• Data provided
*-*-*
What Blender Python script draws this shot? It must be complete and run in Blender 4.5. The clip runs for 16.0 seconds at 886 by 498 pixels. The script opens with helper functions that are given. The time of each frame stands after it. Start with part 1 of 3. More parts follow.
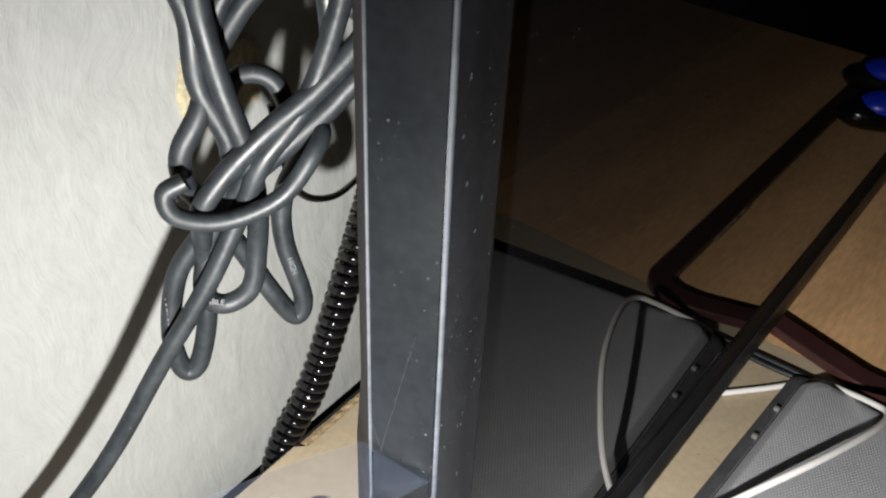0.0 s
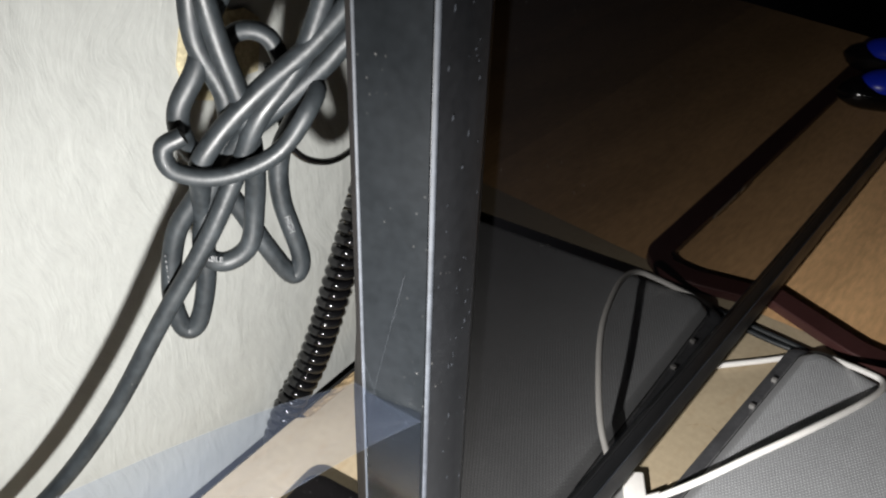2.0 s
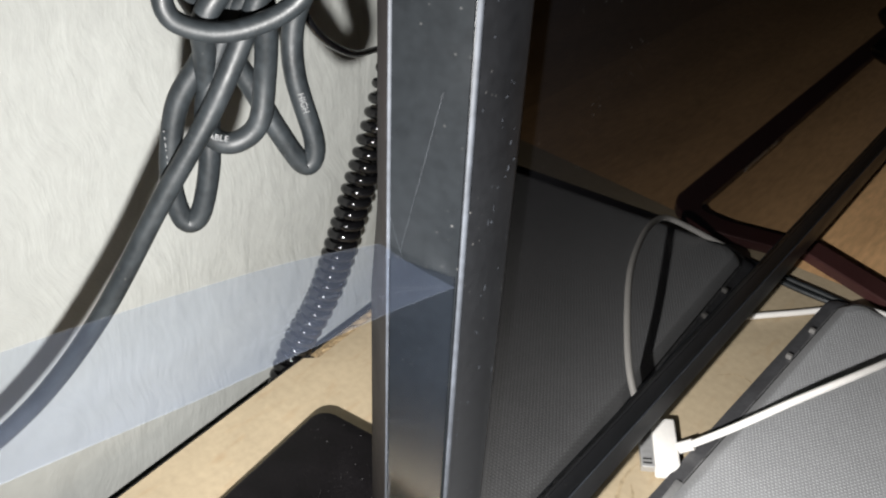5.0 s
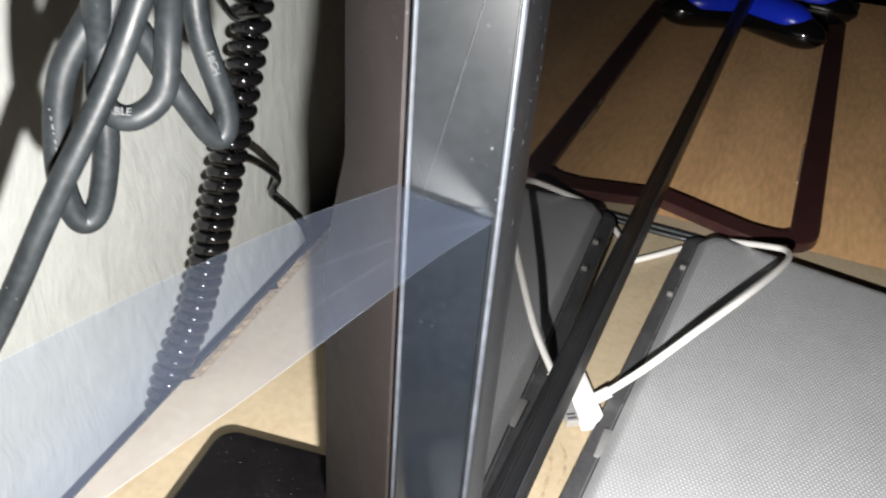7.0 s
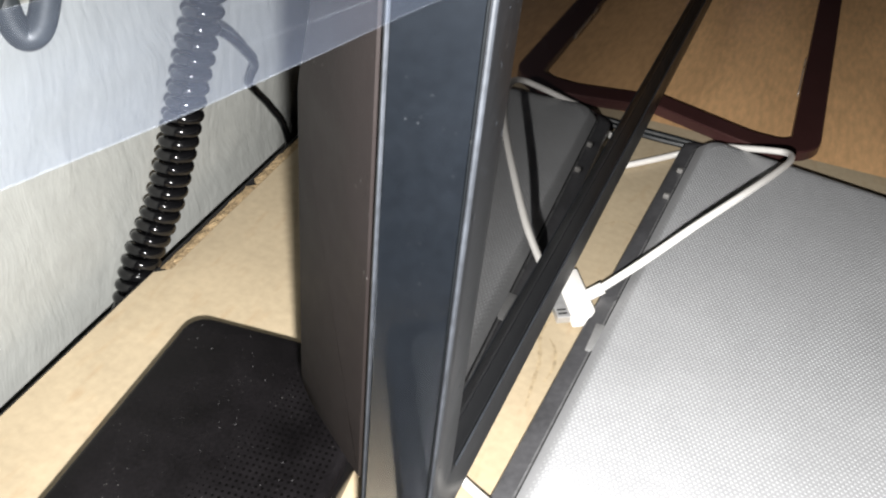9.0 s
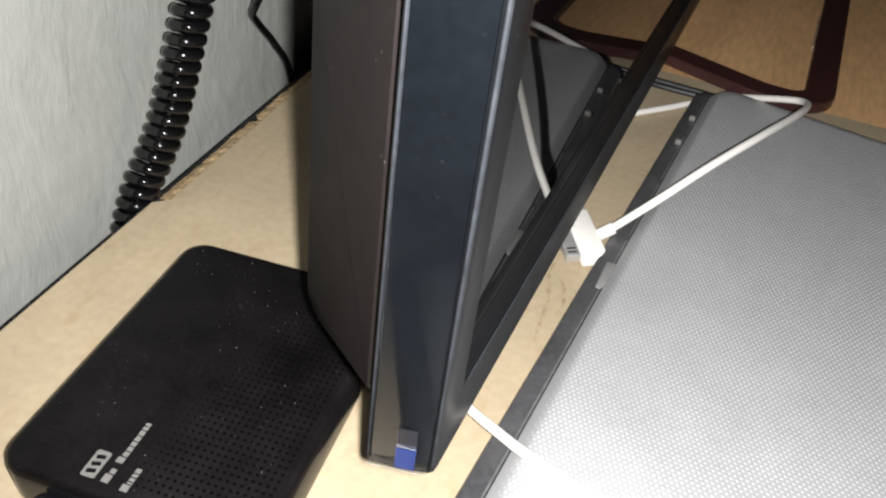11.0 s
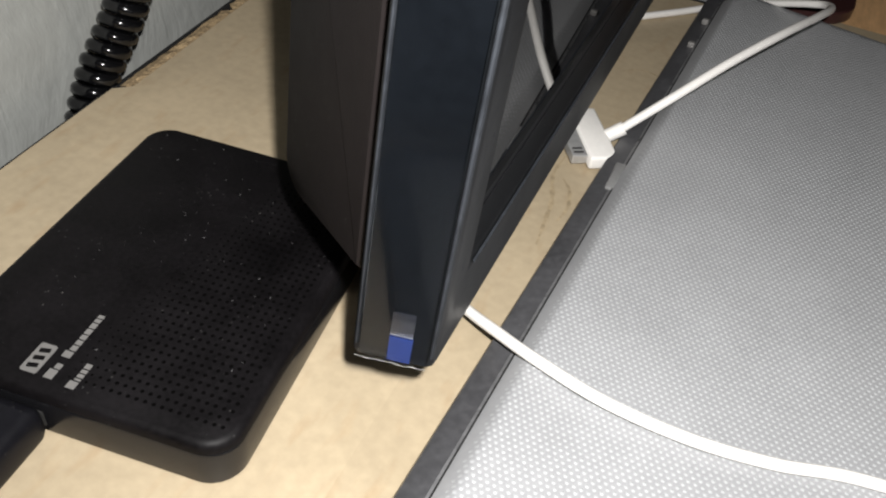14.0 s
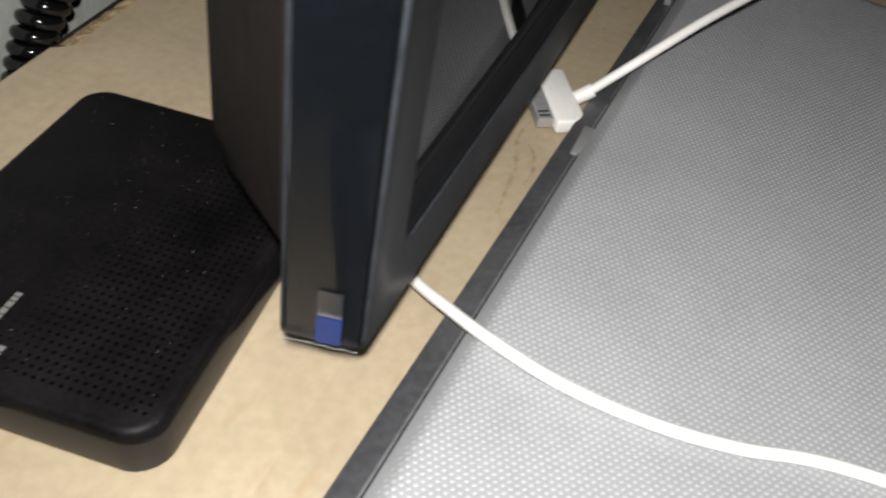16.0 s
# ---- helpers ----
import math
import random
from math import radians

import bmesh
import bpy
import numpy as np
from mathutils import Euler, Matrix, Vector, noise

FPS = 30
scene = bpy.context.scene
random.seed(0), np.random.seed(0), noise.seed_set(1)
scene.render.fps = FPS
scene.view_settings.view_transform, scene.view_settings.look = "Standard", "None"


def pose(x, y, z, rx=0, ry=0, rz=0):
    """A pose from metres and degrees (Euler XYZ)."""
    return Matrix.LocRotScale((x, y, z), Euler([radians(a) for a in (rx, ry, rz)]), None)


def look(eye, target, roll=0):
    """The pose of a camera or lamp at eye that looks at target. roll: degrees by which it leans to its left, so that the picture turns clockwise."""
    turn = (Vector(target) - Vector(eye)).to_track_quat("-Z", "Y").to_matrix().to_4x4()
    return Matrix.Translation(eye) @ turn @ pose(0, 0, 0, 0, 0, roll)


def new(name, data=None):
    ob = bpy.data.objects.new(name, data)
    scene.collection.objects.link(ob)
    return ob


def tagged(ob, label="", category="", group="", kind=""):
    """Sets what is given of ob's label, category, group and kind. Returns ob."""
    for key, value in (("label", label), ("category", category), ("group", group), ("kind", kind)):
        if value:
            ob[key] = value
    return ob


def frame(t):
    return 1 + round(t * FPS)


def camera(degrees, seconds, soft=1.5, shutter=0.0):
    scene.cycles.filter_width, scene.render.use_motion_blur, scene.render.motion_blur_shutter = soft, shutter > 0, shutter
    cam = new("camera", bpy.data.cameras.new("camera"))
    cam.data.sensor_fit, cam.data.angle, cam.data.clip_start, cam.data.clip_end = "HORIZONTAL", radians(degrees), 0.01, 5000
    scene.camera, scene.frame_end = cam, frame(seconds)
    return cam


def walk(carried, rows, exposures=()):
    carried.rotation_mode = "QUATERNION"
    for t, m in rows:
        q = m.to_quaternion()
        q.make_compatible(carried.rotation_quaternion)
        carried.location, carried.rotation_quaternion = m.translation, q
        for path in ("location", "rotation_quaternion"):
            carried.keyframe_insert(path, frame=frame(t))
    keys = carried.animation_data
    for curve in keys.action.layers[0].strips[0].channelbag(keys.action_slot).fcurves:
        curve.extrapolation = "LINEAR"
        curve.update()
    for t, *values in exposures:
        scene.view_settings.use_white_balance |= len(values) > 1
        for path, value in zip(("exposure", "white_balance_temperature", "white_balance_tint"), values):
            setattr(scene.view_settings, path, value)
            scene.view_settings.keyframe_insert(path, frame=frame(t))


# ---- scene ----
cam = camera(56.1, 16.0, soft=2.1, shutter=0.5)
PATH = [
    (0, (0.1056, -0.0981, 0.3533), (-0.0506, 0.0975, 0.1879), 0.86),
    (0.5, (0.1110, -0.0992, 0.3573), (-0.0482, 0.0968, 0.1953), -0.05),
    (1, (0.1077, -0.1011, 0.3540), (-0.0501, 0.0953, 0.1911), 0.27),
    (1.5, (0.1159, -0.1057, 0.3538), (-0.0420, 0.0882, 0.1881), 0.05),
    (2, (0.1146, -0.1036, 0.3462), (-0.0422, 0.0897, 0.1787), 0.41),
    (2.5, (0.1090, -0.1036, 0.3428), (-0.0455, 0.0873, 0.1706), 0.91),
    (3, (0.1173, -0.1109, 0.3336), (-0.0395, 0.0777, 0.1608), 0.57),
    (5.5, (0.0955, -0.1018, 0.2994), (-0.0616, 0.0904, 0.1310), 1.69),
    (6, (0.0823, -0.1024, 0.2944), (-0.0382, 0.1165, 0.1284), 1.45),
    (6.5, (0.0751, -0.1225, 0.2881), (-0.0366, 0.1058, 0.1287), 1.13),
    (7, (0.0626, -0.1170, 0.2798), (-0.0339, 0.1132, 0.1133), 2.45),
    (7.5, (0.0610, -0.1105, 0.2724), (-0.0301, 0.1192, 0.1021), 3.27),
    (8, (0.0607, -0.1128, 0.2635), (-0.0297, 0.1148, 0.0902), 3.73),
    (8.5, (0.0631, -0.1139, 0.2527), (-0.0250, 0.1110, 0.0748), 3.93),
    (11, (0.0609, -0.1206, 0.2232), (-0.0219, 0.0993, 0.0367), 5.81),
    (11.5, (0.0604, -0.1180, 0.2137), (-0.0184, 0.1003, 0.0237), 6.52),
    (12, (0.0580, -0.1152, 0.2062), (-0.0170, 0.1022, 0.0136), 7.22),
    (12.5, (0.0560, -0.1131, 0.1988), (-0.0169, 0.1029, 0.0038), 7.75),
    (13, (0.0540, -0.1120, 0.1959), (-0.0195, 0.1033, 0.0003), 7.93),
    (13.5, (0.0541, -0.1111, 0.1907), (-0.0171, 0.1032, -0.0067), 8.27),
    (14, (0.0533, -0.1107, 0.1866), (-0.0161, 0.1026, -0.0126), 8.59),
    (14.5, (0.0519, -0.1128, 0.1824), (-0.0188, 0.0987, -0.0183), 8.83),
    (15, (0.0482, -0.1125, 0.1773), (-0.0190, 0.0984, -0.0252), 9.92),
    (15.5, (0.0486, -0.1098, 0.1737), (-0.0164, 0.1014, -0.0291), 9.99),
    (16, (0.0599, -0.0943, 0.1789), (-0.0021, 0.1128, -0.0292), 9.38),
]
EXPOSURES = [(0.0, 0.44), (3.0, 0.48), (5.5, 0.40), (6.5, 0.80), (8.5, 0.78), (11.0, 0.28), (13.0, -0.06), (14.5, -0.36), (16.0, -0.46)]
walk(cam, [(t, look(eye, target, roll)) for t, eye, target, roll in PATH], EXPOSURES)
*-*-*
• What you are asked to do
Extract the full listing exactly, with the pictures left out.

• Expected output
What Blender Python script draws this shot? It must be complete and run in Blender 4.5. The clip runs for 16.0 seconds at 886 by 498 pixels. The script opens with helper functions that are given. The time of each frame stands after it. Start with part 1 of 3. More parts follow.
0.0 s
2.0 s
5.0 s
7.0 s
9.0 s
11.0 s
14.0 s
16.0 s
# ---- helpers ----
import math
import random
from math import radians

import bmesh
import bpy
import numpy as np
from mathutils import Euler, Matrix, Vector, noise

FPS = 30
scene = bpy.context.scene
random.seed(0), np.random.seed(0), noise.seed_set(1)
scene.render.fps = FPS
scene.view_settings.view_transform, scene.view_settings.look = "Standard", "None"


def pose(x, y, z, rx=0, ry=0, rz=0):
    """A pose from metres and degrees (Euler XYZ)."""
    return Matrix.LocRotScale((x, y, z), Euler([radians(a) for a in (rx, ry, rz)]), None)


def look(eye, target, roll=0):
    """The pose of a camera or lamp at eye that looks at target. roll: degrees by which it leans to its left, so that the picture turns clockwise."""
    turn = (Vector(target) - Vector(eye)).to_track_quat("-Z", "Y").to_matrix().to_4x4()
    return Matrix.Translation(eye) @ turn @ pose(0, 0, 0, 0, 0, roll)


def new(name, data=None):
    ob = bpy.data.objects.new(name, data)
    scene.collection.objects.link(ob)
    return ob


def tagged(ob, label="", category="", group="", kind=""):
    """Sets what is given of ob's label, category, group and kind. Returns ob."""
    for key, value in (("label", label), ("category", category), ("group", group), ("kind", kind)):
        if value:
            ob[key] = value
    return ob


def frame(t):
    return 1 + round(t * FPS)


def camera(degrees, seconds, soft=1.5, shutter=0.0):
    scene.cycles.filter_width, scene.render.use_motion_blur, scene.render.motion_blur_shutter = soft, shutter > 0, shutter
    cam = new("camera", bpy.data.cameras.new("camera"))
    cam.data.sensor_fit, cam.data.angle, cam.data.clip_start, cam.data.clip_end = "HORIZONTAL", radians(degrees), 0.01, 5000
    scene.camera, scene.frame_end = cam, frame(seconds)
    return cam


def walk(carried, rows, exposures=()):
    carried.rotation_mode = "QUATERNION"
    for t, m in rows:
        q = m.to_quaternion()
        q.make_compatible(carried.rotation_quaternion)
        carried.location, carried.rotation_quaternion = m.translation, q
        for path in ("location", "rotation_quaternion"):
            carried.keyframe_insert(path, frame=frame(t))
    keys = carried.animation_data
    for curve in keys.action.layers[0].strips[0].channelbag(keys.action_slot).fcurves:
        curve.extrapolation = "LINEAR"
        curve.update()
    for t, *values in exposures:
        scene.view_settings.use_white_balance |= len(values) > 1
        for path, value in zip(("exposure", "white_balance_temperature", "white_balance_tint"), values):
            setattr(scene.view_settings, path, value)
            scene.view_settings.keyframe_insert(path, frame=frame(t))


# ---- scene ----
cam = camera(56.1, 16.0, soft=2.1, shutter=0.5)
PATH = [
    (0, (0.1056, -0.0981, 0.3533), (-0.0506, 0.0975, 0.1879), 0.86),
    (0.5, (0.1110, -0.0992, 0.3573), (-0.0482, 0.0968, 0.1953), -0.05),
    (1, (0.1077, -0.1011, 0.3540), (-0.0501, 0.0953, 0.1911), 0.27),
    (1.5, (0.1159, -0.1057, 0.3538), (-0.0420, 0.0882, 0.1881), 0.05),
    (2, (0.1146, -0.1036, 0.3462), (-0.0422, 0.0897, 0.1787), 0.41),
    (2.5, (0.1090, -0.1036, 0.3428), (-0.0455, 0.0873, 0.1706), 0.91),
    (3, (0.1173, -0.1109, 0.3336), (-0.0395, 0.0777, 0.1608), 0.57),
    (5.5, (0.0955, -0.1018, 0.2994), (-0.0616, 0.0904, 0.1310), 1.69),
    (6, (0.0823, -0.1024, 0.2944), (-0.0382, 0.1165, 0.1284), 1.45),
    (6.5, (0.0751, -0.1225, 0.2881), (-0.0366, 0.1058, 0.1287), 1.13),
    (7, (0.0626, -0.1170, 0.2798), (-0.0339, 0.1132, 0.1133), 2.45),
    (7.5, (0.0610, -0.1105, 0.2724), (-0.0301, 0.1192, 0.1021), 3.27),
    (8, (0.0607, -0.1128, 0.2635), (-0.0297, 0.1148, 0.0902), 3.73),
    (8.5, (0.0631, -0.1139, 0.2527), (-0.0250, 0.1110, 0.0748), 3.93),
    (11, (0.0609, -0.1206, 0.2232), (-0.0219, 0.0993, 0.0367), 5.81),
    (11.5, (0.0604, -0.1180, 0.2137), (-0.0184, 0.1003, 0.0237), 6.52),
    (12, (0.0580, -0.1152, 0.2062), (-0.0170, 0.1022, 0.0136), 7.22),
    (12.5, (0.0560, -0.1131, 0.1988), (-0.0169, 0.1029, 0.0038), 7.75),
    (13, (0.0540, -0.1120, 0.1959), (-0.0195, 0.1033, 0.0003), 7.93),
    (13.5, (0.0541, -0.1111, 0.1907), (-0.0171, 0.1032, -0.0067), 8.27),
    (14, (0.0533, -0.1107, 0.1866), (-0.0161, 0.1026, -0.0126), 8.59),
    (14.5, (0.0519, -0.1128, 0.1824), (-0.0188, 0.0987, -0.0183), 8.83),
    (15, (0.0482, -0.1125, 0.1773), (-0.0190, 0.0984, -0.0252), 9.92),
    (15.5, (0.0486, -0.1098, 0.1737), (-0.0164, 0.1014, -0.0291), 9.99),
    (16, (0.0599, -0.0943, 0.1789), (-0.0021, 0.1128, -0.0292), 9.38),
]
EXPOSURES = [(0.0, 0.44), (3.0, 0.48), (5.5, 0.40), (6.5, 0.80), (8.5, 0.78), (11.0, 0.28), (13.0, -0.06), (14.5, -0.36), (16.0, -0.46)]
walk(cam, [(t, look(eye, target, roll)) for t, eye, target, roll in PATH], EXPOSURES)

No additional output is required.